The four are parentless, but they are orphans in a larger sense. The power of traditional affiliations and restraints has weakened. Thomas clings to the Catholic Church, but it is clearly a losing battle. In the course of his overnight stay, he and Sheila manage to smash a statue of the Virgin Mary to smithereens and a freak storm blows the roof off the church.
For the other siblings, the absent elements are less obvious. Michael (Douglas Henshall), the central figure, seems disconnected from nearly everyone, his loss of blood from the stab wound a metaphor for an emotional dissolution. He seems in danger of fading away. John (Stephen Cole) is all anger and cursing and threats of violence. Fortunately, faced with the choice of doing real mayhem, he turns back. Their sister Sheila (Rosemarie Stevenson) is perhaps the most appealing character, the one for whom one feels the greatest empathy. Where the brothers' aggression alienates them from each other and nearly everyone else, her very vulnerability and helplessness opens up the possibility of some sort of human relations.
All in all, these are people without much to go on. From the point of view of social life, there must be some significance in Mullan's portrayal of a working class population in which the trade unions, the Labour Party and other such institutions no longer play any meaningful role. His characters, in the historic sense, have been orphaned. One is left with the image of people who now have to go it on their own, facing an uncertain future. This is not an unimportant perception.
Whether the film is artistically successful is another matter. It certainly contains authentic and moving moments. There is also a great deal of unconvincing shouting, particularly in the scenes involving John and his quest for revenge. The conception that truth emerges more or less unaided when actors scream at each other full in the face is something that does not die easily.

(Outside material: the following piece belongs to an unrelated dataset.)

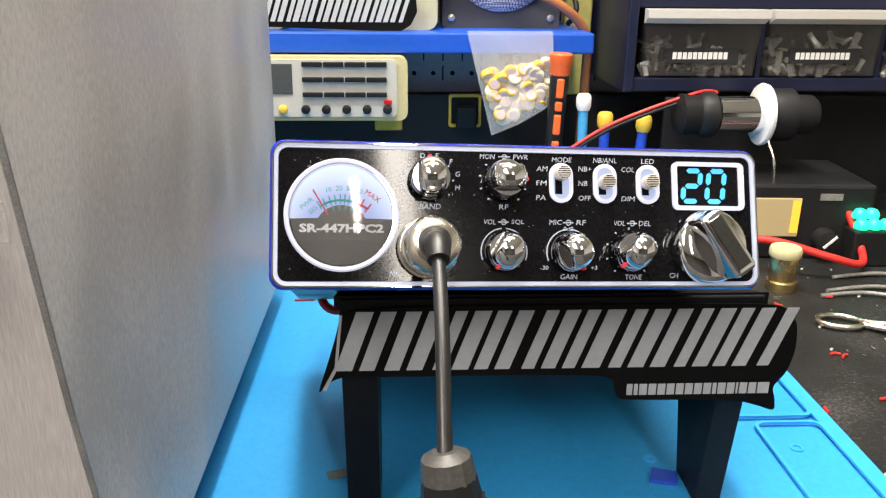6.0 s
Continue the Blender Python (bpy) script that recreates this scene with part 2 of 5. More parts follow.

Mullan obviously wants to go beyond Loach-type naturalism. It is less clear that he knows how to accomplish this. He includes a number of absurdist sequences: the roof blown off the church; the near-rape of a woman to whose husband John and a lowlife companion deliver pizza; a group of girls in party hats pushing Sheila's wheelchair through the night; a peculiar scene in which Michael is set upon by a sadistic pub owner (this begins to feel a little like Pulp Fiction); Michael, near death from loss of blood, drifting down the Clyde on a raft, and so forth.
The difficulty is that the disparate elements do not entirely cohere. If the storm and the wreckage done to the church are to be taken with a grain of salt, then what are we to make of the film's definitively non-metaphorical moments, for example, an angry “realistic” confrontation between Michael and John? In fact, the one event feels no more “real” than the other.
The film does not strike one as having been fully worked out from a single artistic point of view. Mullan has not truly stepped outside of a certain tradition of “slice of life” filmmaking, he has merely permitted himself certain luxuries within it. It is indicative of the weight of the naturalist tradition within British filmmaking that Mullan obviously feels his relatively brief forays into the “surreal” to be quite daring, perhaps liberating. It should be remembered, however, that even in Britain tradition is not everything. The entire history of world cinema and art generally is available to every filmmaker.
There is talk of a “New Scottish Cinema,” following hard upon the heels of talk about the “New British” and “New Irish” cinemas. Much of this is idle chatter, a media concoction, and should not be discussed in serious circles. It would be wrong on that account to dismiss someone like Mullan. With whatever limitations, he is obviously a filmmaker with a good deal of heart and feeling.